### What is required:
Return each line holding the string "radians".

### Information provided:
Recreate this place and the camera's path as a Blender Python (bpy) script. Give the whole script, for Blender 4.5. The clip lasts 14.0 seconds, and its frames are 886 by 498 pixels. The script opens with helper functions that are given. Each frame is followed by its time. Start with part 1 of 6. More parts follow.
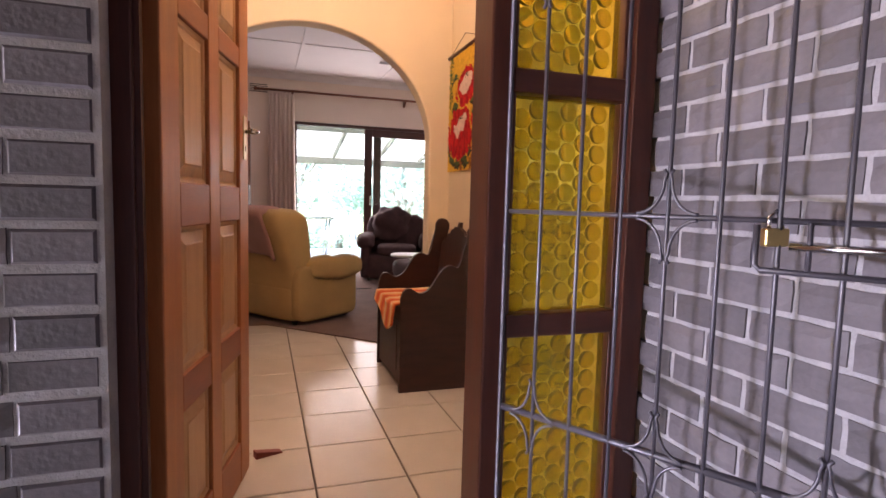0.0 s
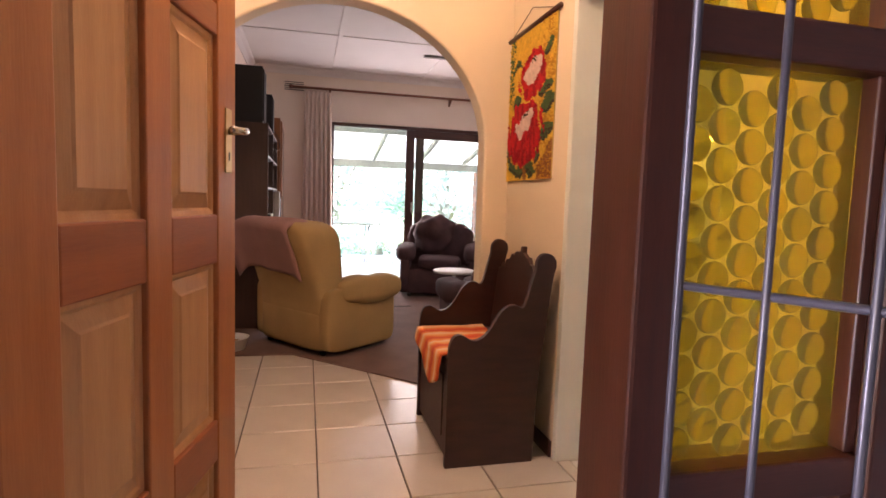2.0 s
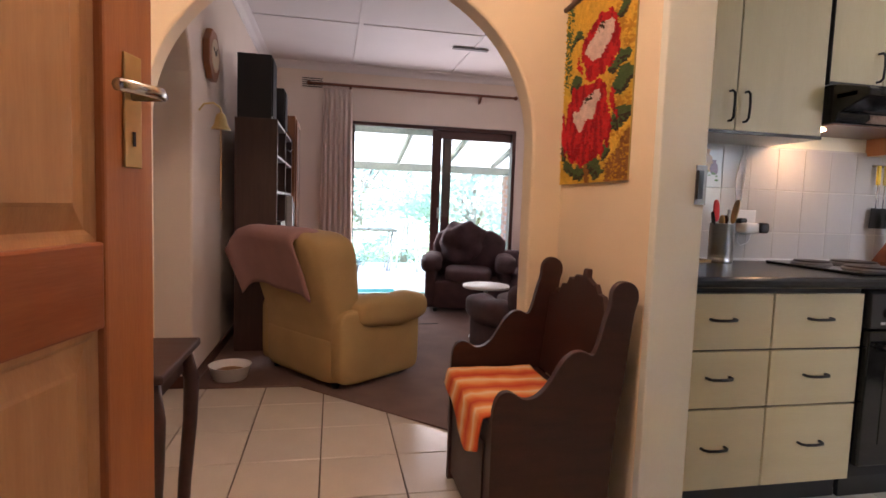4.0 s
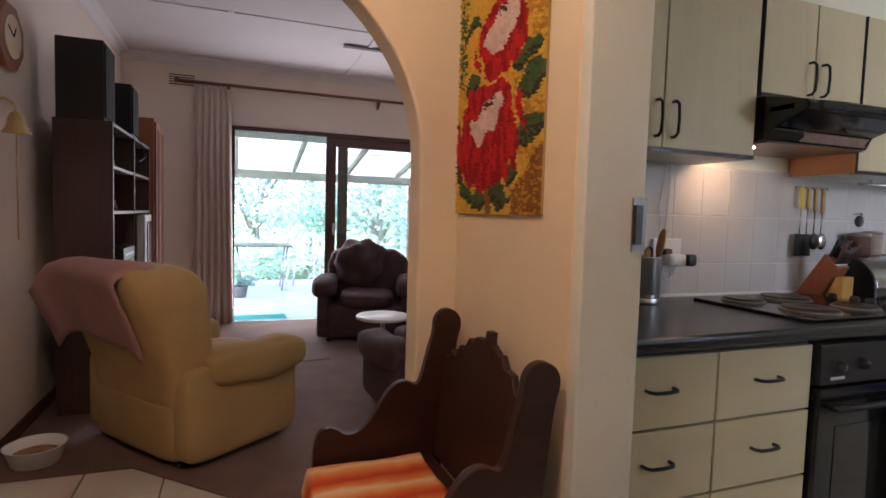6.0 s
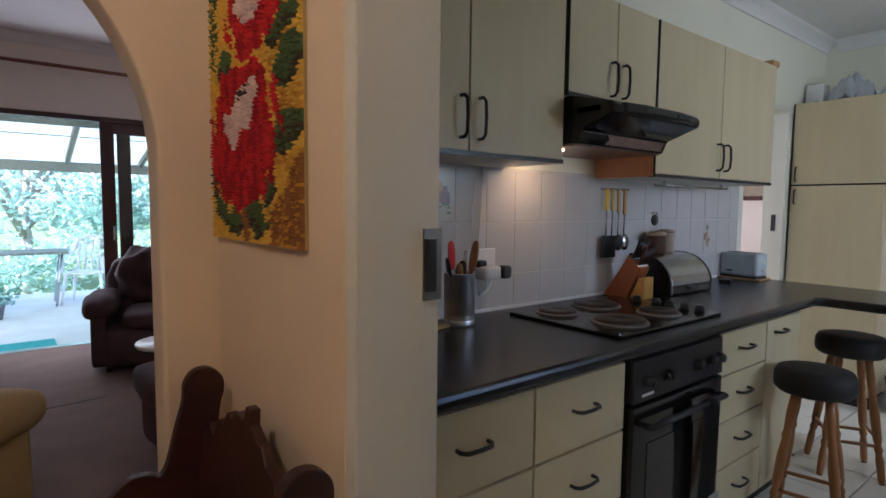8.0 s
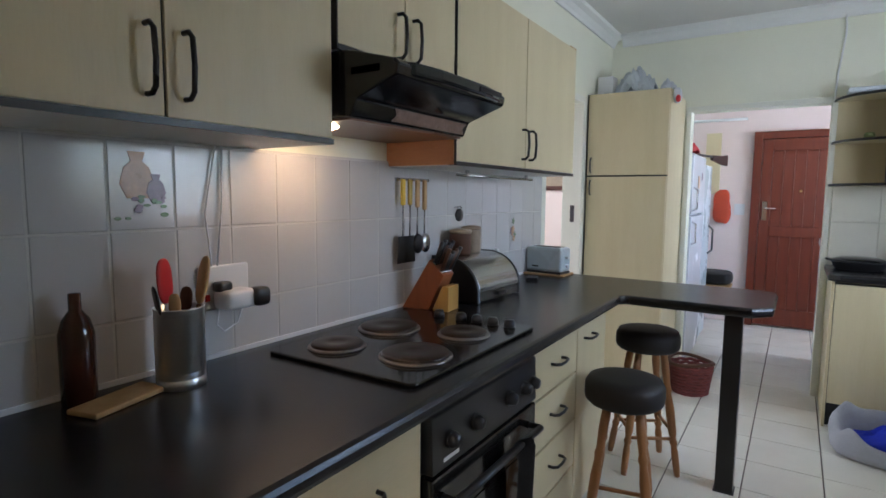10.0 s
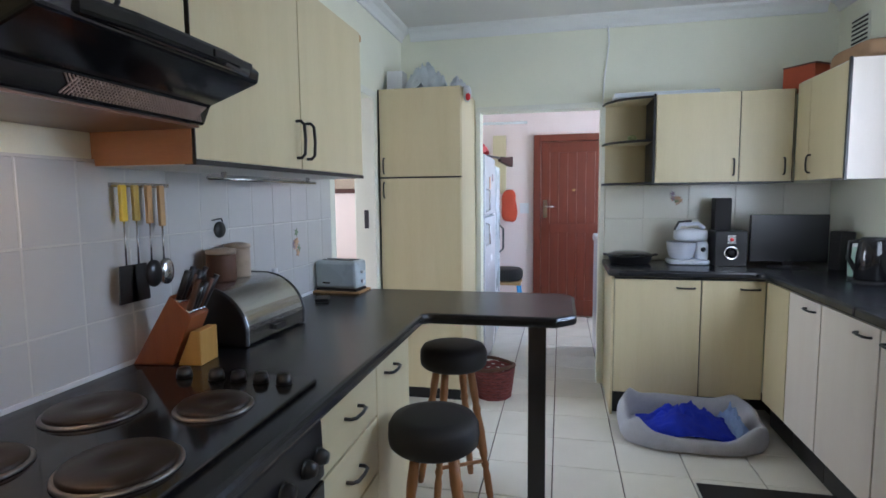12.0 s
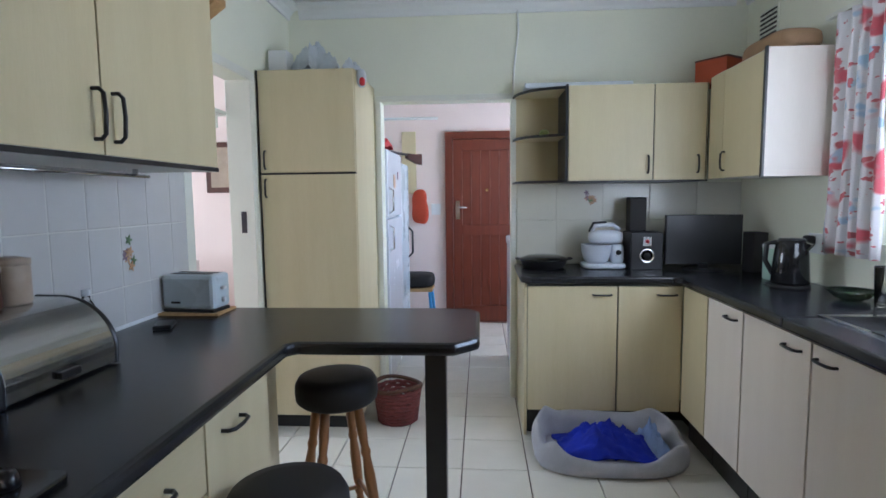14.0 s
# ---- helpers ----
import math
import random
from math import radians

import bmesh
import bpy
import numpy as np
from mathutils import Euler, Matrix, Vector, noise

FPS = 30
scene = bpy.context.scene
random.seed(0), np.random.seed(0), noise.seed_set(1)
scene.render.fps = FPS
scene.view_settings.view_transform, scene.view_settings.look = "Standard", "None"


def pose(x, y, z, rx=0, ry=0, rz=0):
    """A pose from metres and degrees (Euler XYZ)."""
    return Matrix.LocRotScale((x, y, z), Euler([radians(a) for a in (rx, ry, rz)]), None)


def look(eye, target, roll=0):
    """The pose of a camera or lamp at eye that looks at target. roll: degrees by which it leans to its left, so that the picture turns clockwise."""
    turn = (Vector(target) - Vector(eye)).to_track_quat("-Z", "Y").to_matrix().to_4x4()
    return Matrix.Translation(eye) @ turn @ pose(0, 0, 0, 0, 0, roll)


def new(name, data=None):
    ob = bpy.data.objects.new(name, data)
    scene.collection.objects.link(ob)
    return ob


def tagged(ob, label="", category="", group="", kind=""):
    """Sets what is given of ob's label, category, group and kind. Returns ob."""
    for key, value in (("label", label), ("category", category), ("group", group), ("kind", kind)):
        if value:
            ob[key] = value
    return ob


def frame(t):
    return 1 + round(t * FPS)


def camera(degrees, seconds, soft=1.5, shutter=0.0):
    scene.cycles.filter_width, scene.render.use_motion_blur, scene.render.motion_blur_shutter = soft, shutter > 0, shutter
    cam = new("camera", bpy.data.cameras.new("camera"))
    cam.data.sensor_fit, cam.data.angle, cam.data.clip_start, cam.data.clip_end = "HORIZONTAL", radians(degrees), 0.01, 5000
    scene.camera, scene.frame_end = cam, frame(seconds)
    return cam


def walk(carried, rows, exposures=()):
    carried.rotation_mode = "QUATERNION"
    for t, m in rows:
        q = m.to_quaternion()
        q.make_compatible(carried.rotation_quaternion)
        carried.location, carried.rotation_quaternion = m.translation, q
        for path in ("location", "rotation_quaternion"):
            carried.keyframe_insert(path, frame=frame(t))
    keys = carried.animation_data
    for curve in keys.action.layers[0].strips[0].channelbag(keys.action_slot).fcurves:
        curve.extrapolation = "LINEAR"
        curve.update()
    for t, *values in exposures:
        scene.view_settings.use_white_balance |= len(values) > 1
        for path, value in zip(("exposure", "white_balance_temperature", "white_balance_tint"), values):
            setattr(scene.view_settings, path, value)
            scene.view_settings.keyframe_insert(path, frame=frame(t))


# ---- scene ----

### Written reply:
from math import radians
    return Matrix.LocRotScale((x, y, z), Euler([radians(a) for a in (rx, ry, rz)]), None)
    cam.data.sensor_fit, cam.data.angle, cam.data.clip_start, cam.data.clip_end = "HORIZONTAL", radians(degrees), 0.01, 5000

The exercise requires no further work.